Gavern went down three times before the fourth and final blow from Joshua ended the fight in the third round. Gavern was only the second person to take AJ to three rounds, after Konstantin Airich. Dillian Whyte then became the third a few months later.

But what's it like being on the receiving end from a Joshua knockdown? Gavern is one of the few people who know.

"He’s very technical," the 46-year-old admits. "He hit me with like a triple hook. I remember specifically saying 'where the hell did that come from?' He knocked me down three or four times. I wasn’t hurt, he didn’t knock me out out, but the last shot really shook me. I remember being on the ropes and he came behind me and tapped me on the shoulder.

"I looked up at him and smiled but in my mind I was all over the place. My son said 'dad you were fine.' and I was like 'son, you have no idea.' I think Joshua’s journey has been amazing and I’ll always be a part of his history."
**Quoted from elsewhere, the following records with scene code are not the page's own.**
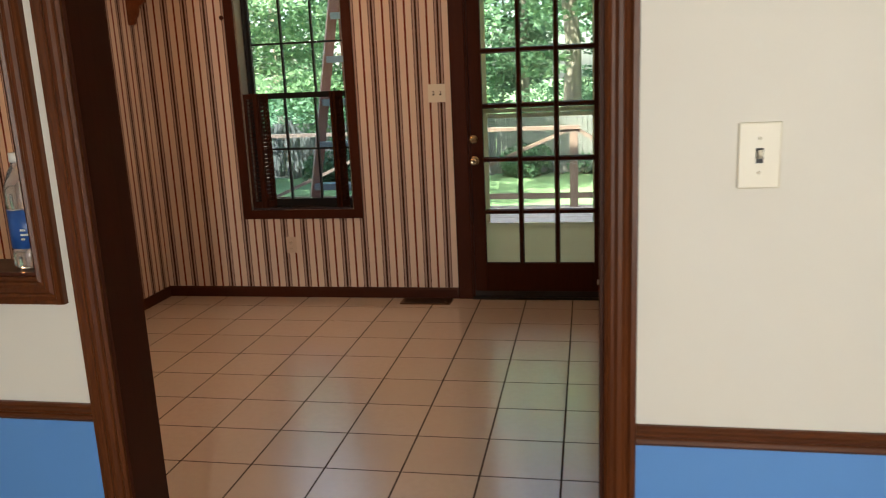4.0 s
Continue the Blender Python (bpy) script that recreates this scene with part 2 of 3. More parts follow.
M_RAIL = wood("weathered_rail", (0.16, 0.105, 0.085), (0.33, 0.23, 0.19), "z", 0.75, 0.6, 0.6)
M_SIDING = plain("white_siding", (0.68, 0.68, 0.62), 0.7, vary=0.08, scale=3)
# grey taken darker in the base colour to stand for tree shade on the roof
M_SHINGLE = plain("shade_darkened_grey_shingles", (0.055, 0.050, 0.060), 0.85, vary=0.45, scale=7, bump=0.6)
M_BRICK = plain("brown_garage_door", (0.23, 0.10, 0.065), 0.7, vary=0.2)
M_FENCE = plain("weathered_fence", (0.13, 0.13, 0.125), 0.85, vary=0.35, scale=5)
M_LADDER = plain("orange_fibreglass", (0.30, 0.125, 0.095), 0.45, vary=0.15)
M_STEP = plain("grey_blue_aluminium", (0.33, 0.37, 0.42), 0.38, 0.5)
M_TERRA = plain("terracotta", (0.42, 0.20, 0.12), 0.8, vary=0.2, bump=0.2)
M_GLAZE = plain("blue_green_glaze", (0.03, 0.17, 0.24), 0.2, vary=0.2)
M_STONEPOT = plain("pale_stone_pot", (0.50, 0.44, 0.38), 0.8, vary=0.2, bump=0.3)
M_BLACKP = plain("black_plastic", (0.018, 0.018, 0.02), 0.4)
M_BLUEP = plain("blue_label", (0.02, 0.09, 0.33), 0.35, vary=0.15)
M_SOIL = plain("potting_soil", (0.04, 0.028, 0.02), 0.95, vary=0.3, bump=0.6, scale=40)
M_SILL = plain("glossy_dark_sill", (0.045, 0.040, 0.045), 0.12, spec=0.8)
M_JAMB = plain("grey_window_jamb", (0.20, 0.175, 0.135), 0.28, vary=0.1)
M_SCREEN = plain("screen_frame", (0.26, 0.27, 0.26), 0.5)


# ---- building helpers ----
def bx(bm, x0, x1, y0, y1, z0, z1, bevel=0.0):
    r = bmesh.ops.create_cube(bm, size=1.0, matrix=Matrix.Translation(((x0 + x1) / 2, (y0 + y1) / 2, (z0 + z1) / 2)) @ Matrix.Diagonal((x1 - x0, y1 - y0, z1 - z0, 1)))
    if bevel:
        es = list({e for v in r["verts"] for e in v.link_edges})
        bmesh.ops.bevel(bm, geom=es, offset=bevel, segments=2, affect="EDGES", profile=0.5)
    return bm


def box(x0, x1, y0, y1, z0, z1, bevel=0.0):
    return bx(bmesh.new(), x0, x1, y0, y1, z0, z1, bevel)


def beam(bm, a, b, w, d, up=(0, 0, 1)):
    """A straight bar of section w by d from a to b."""
    a, b = Vector(a), Vector(b)
    z = (b - a).normalized()
    x = Vector(up).cross(z)
    x = Vector((1, 0, 0)) if x.length < 1e-4 else x.normalized()
    y = z.cross(x)
    rot = Matrix((x, y, z)).transposed().to_4x4()
    bmesh.ops.create_cube(bm, size=1.0, matrix=Matrix.Translation((a + b) / 2) @ rot @ Matrix.Diagonal((w, d, (b - a).length, 1)))
    return bm


def turn(bm, profile, at, axis="z", n=24):
    """A turned body: (radius, height) pairs about an axis through at."""
    rings = []
    for r, h in profile:
        ring = []
        for i in range(n):
            a = 2 * math.pi * i / n
            p = (r * math.cos(a), r * math.sin(a), h)
            p = p if axis == "z" else ((p[0], -p[2], p[1]) if axis == "-y" else (p[2], p[0], p[1]))
            ring.append(bm.verts.new(Vector(at) + Vector(p)))
        rings.append(ring)
    for a, b in zip(rings, rings[1:]):
        for i in range(n):
            bm.faces.new((a[i], a[(i + 1) % n], b[(i + 1) % n], b[i]))
    for ring, flip in ((rings[0], True), (rings[-1], False)):
        if (ring[0].co - ring[n // 2].co).length > 1e-5:
            bm.faces.new(ring[::-1] if flip else ring)
    bmesh.ops.recalc_face_normals(bm, faces=bm.faces)
    for f in bm.faces:
        f.smooth = True
    return bm


def place_of(ob):
    return Matrix.Identity(4) if ob.type == "MESH" else ob.matrix_basis.copy()


def part(name, bm, material, parent=None, label=""):
    me = bpy.data.meshes.new(name)
    bm.to_mesh(me)
    bm.free()
    me.materials.append(material)
    ob = new(name, me)
    if parent is not None:
        ob.parent = parent
        ob.matrix_parent_inverse = place_of(parent).inverted()
    if label:
        ob["label"] = label
    return ob


def thing(name, at, label, category, group="", kind=""):
    ob = new(name)
    ob.empty_display_size = 0.05
    ob.matrix_basis = Matrix.Translation(at)
    return tagged(ob, label, category, group, kind)


def smooth(ob):
    for p in ob.data.polygons:
        p.use_smooth = True
    return ob


CASING = ((0.0, 0.0), (0.0, 0.012), (0.006, 0.017), (0.012, 0.013), (0.018, 0.013), (0.024, 0.018), (0.032, 0.018), (0.038, 0.013), (0.043, 0.014), (0.049, 0.021), (0.058, 0.020), (0.060, 0.014), (0.060, 0.0))
FLATC = ((0.0, 0.0), (0.0, 0.013), (0.004, 0.016), (0.058, 0.017), (0.062, 0.014), (0.064, 0.0))


def casing(name, x0, x1, z0, z1, y, side, mat, parent=None, width=1.0, profile=CASING, closed=False, label="", left=None):
    """Mitred moulding round an opening, on the wall face at y; side -1 stands out towards -y."""
    bm = bmesh.new()
    rows = []
    for u, d in profile:
        ul = u * (left or width)
        u *= width
        yy = y + side * d
        pts = [(x0 - ul, z0 - (u if closed else 0)), (x0 - ul, z1 + u), (x1 + u, z1 + u), (x1 + u, z0 - (u if closed else 0))]
        rows.append([bm.verts.new((px, yy, pz)) for px, pz in pts])
    for a, b in zip(rows, rows[1:]):
        for i in range(4 if closed else 3):
            j = (i + 1) % 4
            bm.faces.new((a[i], a[j], b[j], b[i]))
    if not closed:
        bm.faces.new([r[0] for r in rows]), bm.faces.new([r[3] for r in rows][::-1])
    bmesh.ops.recalc_face_normals(bm, faces=bm.faces)
    return part(name, bm, mat, parent, label)


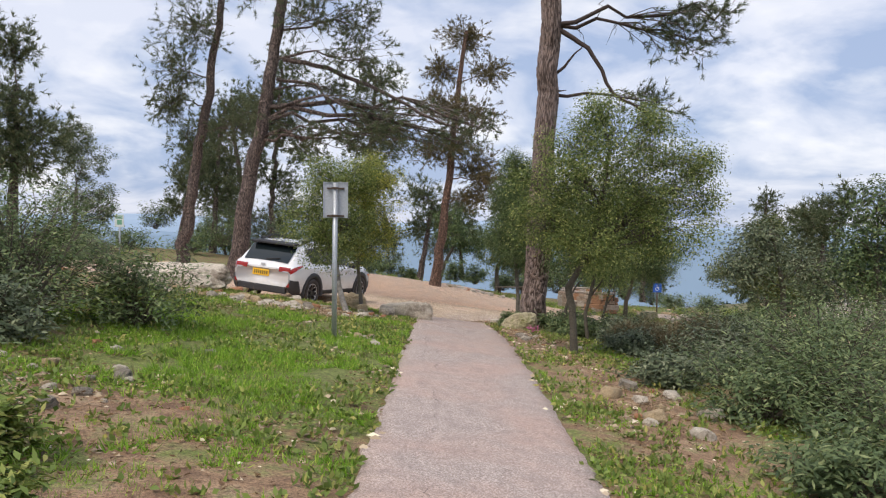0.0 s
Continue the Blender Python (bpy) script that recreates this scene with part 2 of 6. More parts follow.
def leaf_quads(c, rng, length, width, lean=None, droop=0.0, oval=False, out=None):
    """Pointed, folded leaves: one face each, at centres c; with out, their upper sides turn outward and up."""
    n = len(c)
    a = rng.normal(0, 1, (n, 3))
    if lean is not None:
        a = a + lean
    a[:, 2] -= droop
    if out is not None:
        k = unit(0.65 * out + np.array([0, 0, 0.75]) + rng.normal(0, 0.42, (n, 3)))
        a = a * 0.7 + out * 0.8
        a = unit(a - k * (a * k).sum(1, keepdims=True))
        s = np.cross(a, k)
    else:
        a = unit(a)
        s = unit(np.cross(a, rng.normal(0, 1, (n, 3))))
        k = np.cross(a, s)
    L = length * rng.uniform(0.65, 1.25, (n, 1))
    W = width * rng.uniform(0.7, 1.2, (n, 1)) * 0.5
    if oval:
        e = [(0, 0), (0.3, 0.9), (0.68, 0.85), (1, 0), (0.68, -0.85), (0.3, -0.9)]
        v = np.stack([c + a * L * u + s * W * w + k * W * abs(w) * 0.35 for u, w in e], 1)
        return v.reshape(-1, 3), np.arange(6 * n).reshape(-1, 6)
    v = np.stack([c, c + a * L * 0.5 + s * W + k * W * 0.35, c + a * L, c + a * L * 0.5 - s * W + k * W * 0.35], 1)
    return v.reshape(-1, 3), np.arange(4 * n).reshape(-1, 4)


def needle_tris(c, rng, length, width, up=0.25, per=9, along=None):
    """Tufts of needles: per thin blades fanning from each centre, or swept along a given way."""
    n = len(c)
    main = unit(rng.normal(0, 1, (n, 3)) + np.array([0, 0, up]))
    if along is not None:
        main = unit(along + 0.35 * main)
    c2, m2 = np.repeat(c, per, 0), np.repeat(main, per, 0)
    a = unit(m2 + rng.normal(0, 0.55, (n * per, 3)))
    s = unit(np.cross(a, rng.normal(0, 1, (n * per, 3)))) * width * 0.5
    L = length * rng.uniform(0.6, 1.2, (n * per, 1))
    v = np.stack([c2 + s, c2 - s, c2 + a * L], 1)
    return v.reshape(-1, 3), np.arange(3 * n * per).reshape(-1, 3)


def in_lobe(rng, n, c, r, shell=0.3):
    d = unit(rng.normal(0, 1, (n, 3)))
    q = rng.uniform(shell ** 3, 1, (n, 1)) ** (1 / 3)
    return np.asarray(c) + d * q * np.asarray(r)


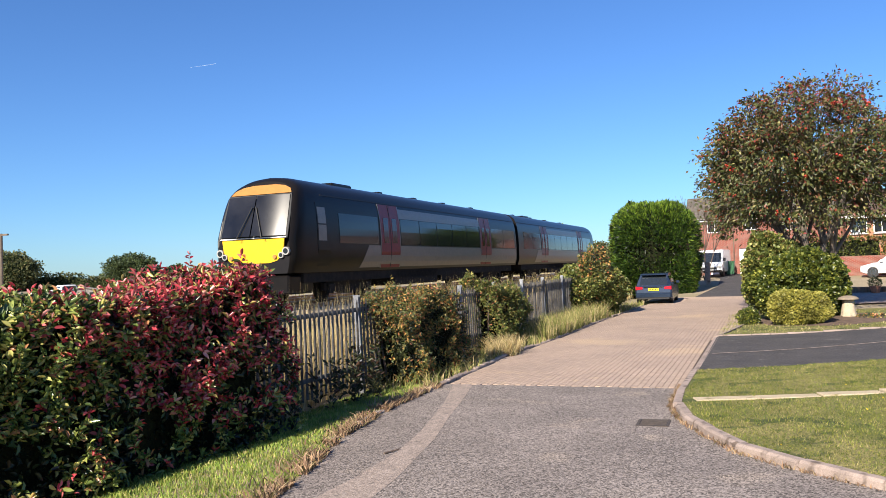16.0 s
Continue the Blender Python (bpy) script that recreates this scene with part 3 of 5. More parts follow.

Joshua would go on to win multiple heavyweight titles after defeating Gavern, including the WBA and IBO belts in a memorable fight against Wladimir Klitschko at Wembley in 2017. He takes on Robert Helenius this weekend, a last minute replacement for Whyte who was forced to pull out at the last minute after returning an "adverse finding" from a doping test.

Gavern warned Joshua about being complacent against the Finn and believes his former opponent would be wise to take the fight as long as possible, predicting a knockout between rounds eight and 12.

The American, who describes himself to us as a "huge teddy bear," ended his professional fighting career with a very respectable 27-4-21 record, having fought the likes of Joshua and Deontay Wilder.

It ended up being the stuff of dreams for a young boy from Pennsylvania. "I have a number of losses on my record, but they’re from last minute fights that included lots of traveling," he concludes. "I travelled the world, I can’t complain about it.

"I was a kid from Pennsylvania. I never would have imagined I’d be recognised by people around the world who saw me as famous and wanted a picture with me."